━━━ RECORDS FOR THE TASK
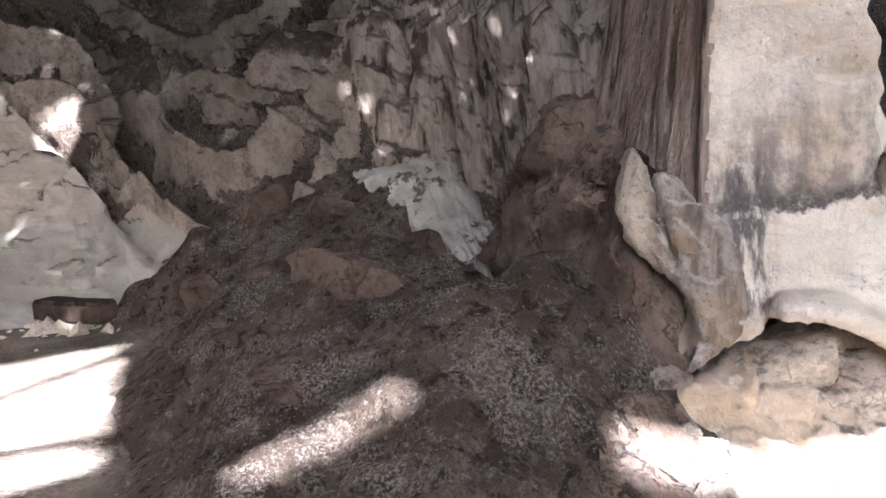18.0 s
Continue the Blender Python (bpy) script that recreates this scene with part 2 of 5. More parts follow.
CRUST_BROWN = crust("brown_mineral_crust", (0.27, 0.205, 0.175), (0.085, 0.062, 0.053), (0.026, 0.022, 0.021), 0.58, grime=2.2, stain=(0.22, 0.12, 0.06), stained=0.4)
CRUST_OCHRE = crust("ochre_stained_brown_crust", (0.27, 0.20, 0.165), (0.10, 0.072, 0.06), (0.026, 0.022, 0.021), 0.5, grime=2.2, stain=(0.26, 0.145, 0.06), stained=0.55)
CRUST_WHITE = crust("white_broken_crust", (0.76, 0.69, 0.615), (0.60, 0.53, 0.46), (0.16, 0.135, 0.12), 0.05, stain=(0.46, 0.33, 0.22), stained=0.55, cracked=0.22, depth=0.07)
CRUST_STAIN = crust("rust_stained_crust", (0.58, 0.48, 0.385), (0.34, 0.25, 0.185), (0.12, 0.09, 0.075), 0.02, (1.5, 1.5, 1.2), stain=(0.26, 0.15, 0.085), stained=0.9, cracked=0.4, depth=0.05)


def fluted_skin(name, pale, mid, dark, fine=1.0):
    """Curtain of crust: long drips and grooves, rusty runs, pale chalky bloom."""
    m = Mat(name, 0.94, spec=0.15)
    run = m.noise(1.0, 6, 0.66, (4.5 * fine, 4.5 * fine, 0.42), 0.25)
    thin = m.noise(1.0, 5, 0.68, (15 * fine, 15 * fine, 1.1), 0.15)
    wide, mott, grit = m.noise(0.9, 5, 0.6), m.noise(6, 6, 0.7), m.noise(34, 5, 0.72)
    c = m.mix(m.ramp(run, 0.36, 0.60), mid, pale)
    c = m.mix(m.math("MULTIPLY", m.ramp(thin, 0.50, 0.62), 0.55), c, mid)
    c = m.mix(m.math("MULTIPLY", m.ramp(run, 0.47, 0.39), m.ramp(thin, 0.35, 0.6, 0.5, 1.0)), c, dark)
    c = m.mix(m.math("MULTIPLY", m.ramp(wide, 0.52, 0.68), 0.45), c, tuple(x * y for x, y in zip(mid, (1.15, 0.85, 0.7))))
    c = m.mix(m.math("MULTIPLY", m.ramp(mott, 0.56, 0.70), 0.3), c, dark)
    c = m.mix(m.math("MULTIPLY", m.math("MULTIPLY", m.ramp(m.noise(3.1, 6, 0.7), 0.60, 0.68), m.ramp(thin, 0.4, 0.6)), 0.8), c, tuple(min(1, x * 1.5) for x in pale))
    c = m.mix(m.math("MULTIPLY", m.ramp(m.up(), 0.45, 0.8), 0.8), c, dark)
    c = m.mix(m.math("MULTIPLY", m.ramp(grit, 0.57, 0.68), 0.4), c, dark)
    m.color(c)
    m.bump(m.math("ADD", m.math("MULTIPLY", run, 1.3), m.math("ADD", m.math("MULTIPLY", thin, 0.6), m.math("ADD", m.math("MULTIPLY", mott, 0.4), m.math("MULTIPLY", grit, 0.25)))), 1.0, 0.10)
    return m.m


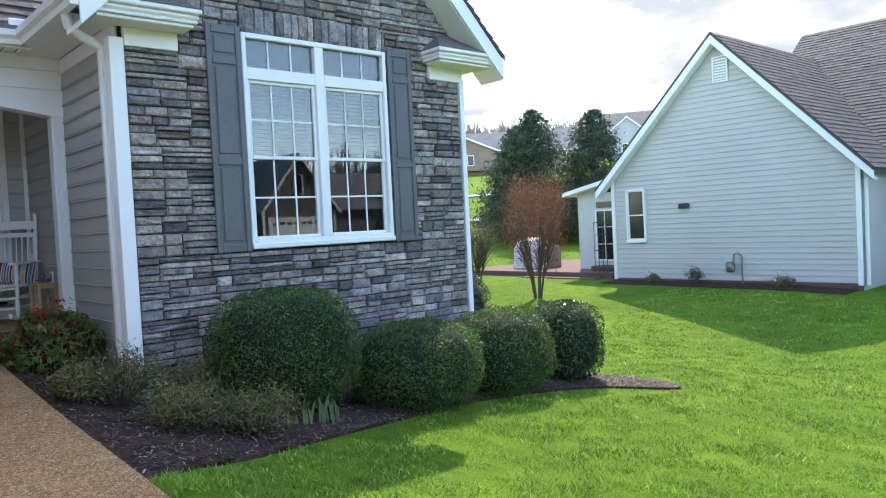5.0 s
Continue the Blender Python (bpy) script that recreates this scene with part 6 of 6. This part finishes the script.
    part("casing", Shape().soft(24.84, 24.9, 9.44, 9.54, 0.42, 2.6).soft(24.84, 24.9, 10.39, 10.49, 0.42, 2.6).soft(24.84, 24.9, 9.541, 10.389, 2.51, 2.6), M_WHITE, d)
    for i in range(3):
        for j in range(3):
            part("pane", Shape().box(24.822, 24.829, 9.70 + i * 0.185, 9.87 + i * 0.185, 1.52 + j * 0.27, 1.77 + j * 0.27), M_GLASSBLACK, d)
    part("wall_lamp", Shape().soft(24.7, 24.86, 9.12, 9.26, 2.05, 2.35, 0.03), M_STEEL, h, "grey wall lamp")
    part("electric_meter", Shape().soft(24.74, 24.88, 10.86, 11.0, 1.35, 1.75, 0.03).tube([(24.8, 10.93, 1.35), (24.8, 10.93, 0.2)], 0.03, 8), M_STEEL, h)
    part("step", Shape().soft(24.1, 24.85, 9.3, 10.6, -0.2, 0.22, 0.02), M_FARBRICK, h, "brick step")
    # sunroom
    sr = part("sunroom", Shape().prism([(18.46, -0.2), (21.2, -0.2), (21.2, 3.1), (18.46, 3.6)], "x", 24.3, 28.5), M_SIDING_N, h, "small sunroom with glazed doors")
    part("sunroom_roof", slab((23.9, 21.6, 3.08), (28.8, 21.6, 3.08), (28.8, 18.3, 3.74), (23.9, 18.3, 3.74), 0.14), M_WHITE, h)
    fx = 24.29
    for a, b in ((18.82, 19.58), (19.64, 20.4)):
        s = part("glazed_door", ring(a, b, 0.62, 2.42, fx - 0.06, fx - 0.005, 0.05).moved(Matrix(((0, 1, 0, 0), (1, 0, 0, 0), (0, 0, 1, 0), (0, 0, 0, 1)))), M_WHITE, sr)
        part("pane", Shape().box(fx - 0.03, fx - 0.025, a + 0.05, b - 0.05, 0.67, 2.37), M_GLASSBLACK, s)
        part("muntin", Shape().box(fx - 0.045, fx - 0.031, (a + b) / 2 - 0.012, (a + b) / 2 + 0.012, 0.67, 2.37).box(fx - 0.044, fx - 0.0311, a + 0.05, b - 0.05, 1.2, 1.225).box(fx - 0.044, fx - 0.0311, a + 0.05, b - 0.05, 1.8, 1.825), M_WHITE, s)
    part("transom", Shape().box(fx - 0.03, fx - 0.005, 18.85, 20.37, 2.5, 2.7), M_GLASSBLACK, sr)
    # terrace
    t = thing("brick_terrace", "red brick terrace with steps behind the house next door", "terrace")
    part("platform", Shape().soft(22.9, 29, 18.8, 26.2, -0.3, 0.32, 0.02), M_FARBRICK, t)
    part("step", Shape().soft(23.6, 24.25, 18.6, 20.2, 0.33, 0.48, 0.02), M_FARBRICK, t)
    part("step", Shape().soft(22.5, 22.88, 19.2, 22.5, -0.3, 0.16, 0.02), M_FARBRICK, t)
    tr = thing("trellis", "thin dark metal trellis at the house corner", "trellis")
    for k in range(4):
        part("rod", Shape().tube([(22.3, 18.55 + k * 0.16, 0.1), (22.3, 18.55 + k * 0.16, 2.0)], 0.012, 5), M_IRON, tr)
    for z in (0.6, 1.1, 1.6, 2.0):
        part("rod", Shape().tube([(22.3, 18.55, z), (22.3, 19.03, z)], 0.012, 5), M_IRON, tr)
    gr = thing("covered_grill", "garden grill under a pale grey cover", "grill")
    sh, n = Shape(), 16
    pts, faces = [], []
    prof = [(0.0, 1.12), (0.35, 1.1), (0.75, 0.98), (0.92, 0.72), (1.0, 0.35), (1.06, 0.0)]
    for r, z in prof:
        for j in range(n):
            a = 2 * math.pi * j / n
            q = r * (1 + 0.06 * math.sin(a * 5 + z * 3))
            pts.append((24.7 + 0.55 * q * math.cos(a), 23.8 + 0.95 * q * math.sin(a), 0.32 + z * 1.05))
    for i in range(len(prof) - 1):
        for j in range(n):
            a, b = i * n + j, i * n + (j + 1) % n
            faces.append((a, a + n, b + n, b))
    part("cover", sh.add(pts, faces), M_COVER, gr, smooth=True)
    part("side_panel", Shape().soft(24.3, 25.1, 22.72, 22.8, 0.32, 1.15, 0.03), M_SHUTTER, gr)
    # fence
    f = thing("vinyl_fence", "white vinyl privacy fence with black latch plates", "fence")
    fy = 9.05
    while fy > -9:
        p = part("post", Shape().soft(22.45, 22.58, fy - 0.06, fy + 0.06, -0.3, 1.17, 0.015), M_WHITE, f)
        part("cap", Shape().soft(22.43, 22.60, fy - 0.085, fy + 0.085, 1.171, 1.20, 0.01), M_WHITE, p)
        part("latch", Shape().soft(22.41, 22.449, fy - 0.05, fy + 0.05, 0.98, 1.08, 0.01), M_IRON, p)
        part("panel", Shape().soft(22.49, 22.53, fy - 1.60, fy - 0.061, -0.15, 1.10, 0.01), M_WHITE, f)
        fy -= 1.66
    for x, y, r, hh, m_, lab in ((22.2, 15.5, 0.3, 0.5, M_HOLLY, "small green foundation shrub by the wall"), (22.1, 12.9, 0.35, 0.32, M_AZALEA, "small brown foundation shrub by the wall"), (22.1, 16.8, 0.22, 0.3, M_AZALEA, "small brown foundation shrub by the wall")):
        loose_shrub("foundation_shrub", lab, x, y, ground_z(x, y), (r, r, hh), 20, 400, 0.04, m_, int(x * 10 + y), group="shrubs along the next house")
    bed = strip(curve([(21.7, 11.2), (21.6, 13), (21.65, 16), (21.7, 18.4)], 20), curve([(22.5, 11.2), (22.5, 13), (22.5, 16), (22.5, 18.4)], 20), 4, 0.03, 0.1)
    structure("mulch_bed_5", bed, M_SOIL, "dark mulch strip along the house next door", "mulch bed")


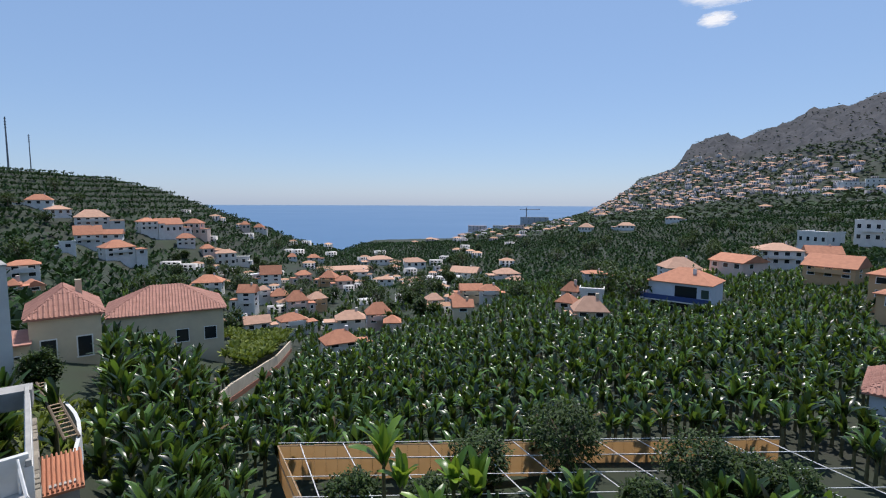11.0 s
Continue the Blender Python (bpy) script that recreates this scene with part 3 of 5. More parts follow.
bearing(-180, -12, -9, -6, -3, 60, 1200, 120)
bearing(-100, -8, -7, -6, 0, 40, 500, 30)
bearing(-78, -5.6, -6.2, -8, -6, -20, 400, -6)
bearing(-72.8, -5.6, -6.2, -9, -7, -34, 400, 3.0)
bearing(-70.4, -5.6, -6.2, -9, -8, -36, 400, 11.5)
bearing(-67.2, -5.6, -6.4, -9, -8, -37, 400, 20.5)
bearing(-63.6, -5.8, -6.5, -10, -8, -38, 400, 25.5)
bearing(-62, -6.5, -7, -10.5, -8.3, -38, 400, 26)
bearing(-57.6, -8.5, -9, -12, -9, -38, 400, 21.6)
bearing(-50.2, -10.8, -10.5, -18, -15, -38, 400, 17)
bearing(-45.8, -11.3, -12, -22, -21, -38, 400, 9)
bearing(-40.6, -12, -15, -23, -24, -38, 400, -6)
bearing(-37.5, -12, -15, -24, -27, -39, 400, -14)
bearing(-32.7, -12, -15, -24, -29, -39, 390, -28)
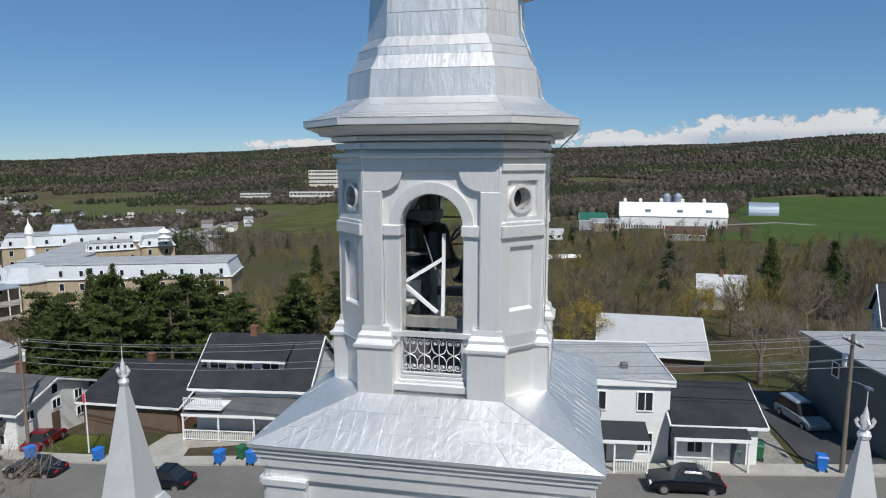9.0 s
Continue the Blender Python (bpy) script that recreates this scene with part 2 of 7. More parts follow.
def add_box(bm, x0, x1, y0, y1, z0, z1, m=None, bevel=0.0):
    r = bmesh.ops.create_cube(bm, size=1)
    t = Matrix.Translation(((x0 + x1) / 2, (y0 + y1) / 2, (z0 + z1) / 2)) @ Matrix.Diagonal((x1 - x0, y1 - y0, z1 - z0, 1))
    bmesh.ops.transform(bm, matrix=(m @ t) if m else t, verts=r["verts"])
    if bevel:
        es = list({e for v in r["verts"] for e in v.link_edges})
        bmesh.ops.bevel(bm, geom=es, offset=bevel, segments=1, affect="EDGES")
    return r["verts"]


def boxes(*specs, m=None, bevel=0.0):
    bm = bmesh.new()
    for s in specs:
        add_box(bm, *s, m=m, bevel=bevel)
    return bm


def tube(bm, points, radius, sides=6, radius_end=None):
    """A round bar along points; radius may taper to radius_end."""
    pts = [Vector(p) for p in points]
    rings, n = [], len(pts)
    for i, p in enumerate(pts):
        d = (pts[min(i + 1, n - 1)] - pts[max(i - 1, 0)]).normalized()
        a = d.orthogonal().normalized()
        if i and rings:
            a = (rings_axis - d * rings_axis.dot(d)).normalized() if (rings_axis - d * rings_axis.dot(d)).length > 1e-4 else a
        rings_axis = a
        b = d.cross(a)
        r = radius if radius_end is None else radius + (radius_end - radius) * i / max(1, n - 1)
        rings.append([bm.verts.new(p + (a * math.cos(k * 2 * math.pi / sides) + b * math.sin(k * 2 * math.pi / sides)) * r) for k in range(sides)])
    for u, v in zip(rings, rings[1:]):
        for k in range(sides):
            bm.faces.new((u[k], u[(k + 1) % sides], v[(k + 1) % sides], v[k]))
    bm.faces.new(rings[0][::-1])
    bm.faces.new(rings[-1])


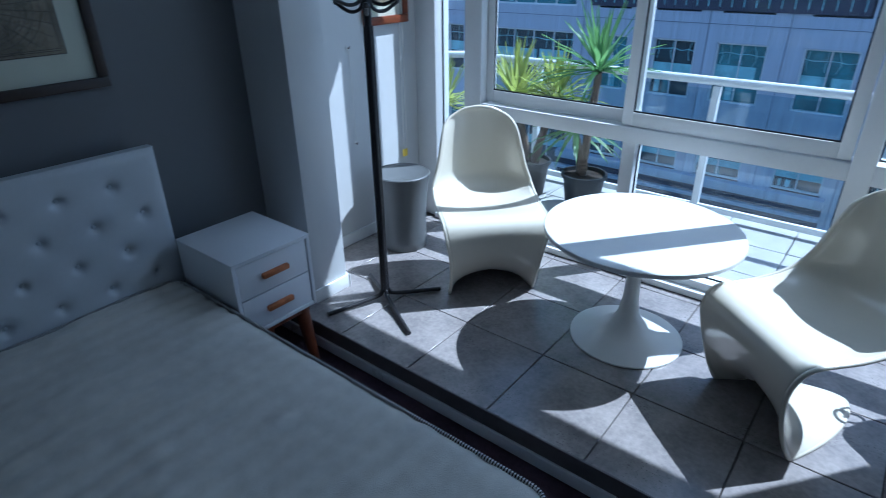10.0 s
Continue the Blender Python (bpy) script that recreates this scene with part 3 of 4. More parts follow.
# the soft mattress spreads towards the foot on its wardrobe side
for ob in matt.children_recursive:
    for v in ob.data.vertices:
        foot = max(0.0, v.co.x / ML)
        v.co.y -= 0.10 * foot * (0.5 - v.co.y / MW)
        v.co.x += 0.055 * foot * max(0.0, 1 - v.co.z / 0.16)
        v.co.z += 0.006 * noise.noise((v.co.x * 3.1, v.co.y * 3.1, 2)) * min(1.0, v.co.z / 0.16)


# ---- nightstand ----
def nightstand(name, m, label, group=""):
    """Front faces +x; the origin is on the floor under the back's middle."""
    t = thing(name, label, "nightstand", m, group)
    D, W2, Z0, Z1 = 0.39, 0.183, 0.303, 0.638
    for nm, b in (("side_panel", (0, -W2, Z0, D, -W2 + 0.016, Z1 - 0.016)), ("side_panel", (0, W2 - 0.016, Z0, D, W2, Z1 - 0.016)), ("top", (0, -W2, Z1 - 0.016, D + 0.002, W2, Z1)),
                  ("bottom_panel", (0, -W2 + 0.016, Z0, D, W2 - 0.016, Z0 + 0.016)), ("back_panel", (0, -W2 + 0.016, Z0 + 0.016, 0.012, W2 - 0.016, Z1 - 0.016))):
        part(nm, boxm(b), M_NIGHT, t, "", 0.0015)
    for z0, z1 in ((Z0 + 0.02, 0.466), (0.470, Z1 - 0.02)):
        d = part("drawer", boxm((0.02, -W2 + 0.02, z0, D - 0.004, W2 - 0.02, z1)), M_NIGHT, t, "white drawer front", 0.002)
        zc = (z0 + z1) / 2
        part("handle", boxm((D - 0.004, -0.062, zc - 0.011, D + 0.016, 0.062, zc + 0.011)), M_WOOD, d, "orange wooden bar handle", 0.004)
    part("apron", boxm((0.03, -W2 + 0.03, Z0 - 0.03, D - 0.02, W2 - 0.03, Z0)), M_WOOD_SHADED, t, "wooden under-frame")
    for x, y, sx, sy in ((0.06, -0.13, -1, -1), (0.06, 0.13, -1, 1), (D - 0.05, -0.13, 1, -1), (D - 0.05, 0.13, 1, 1)):
        part("leg", tube(bmesh.new(), [(x + sx * 0.03, y + sy * 0.02, 0), (x, y, Z0 - 0.005)], [0.020, 0.034], 12), M_WOOD_SHADED, t, "splayed tapered wooden leg", sharp=1.2)
    return t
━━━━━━
→ **WHAT YOU HAVE TO DO**: Filter the records down to the lines that contain the string "script", and copy those lines.

→ **WORKED SOLUTION**:
Continue the Blender Python (bpy) script that recreates this scene with part 2 of 5. More parts follow.
Continue the Blender Python (bpy) script that recreates this scene with part 6 of 6. This part finishes the script.
Continue the Blender Python (bpy) script that recreates this scene with part 3 of 5. More parts follow.
Continue the Blender Python (bpy) script that recreates this scene with part 2 of 7. More parts follow.
Continue the Blender Python (bpy) script that recreates this scene with part 3 of 4. More parts follow.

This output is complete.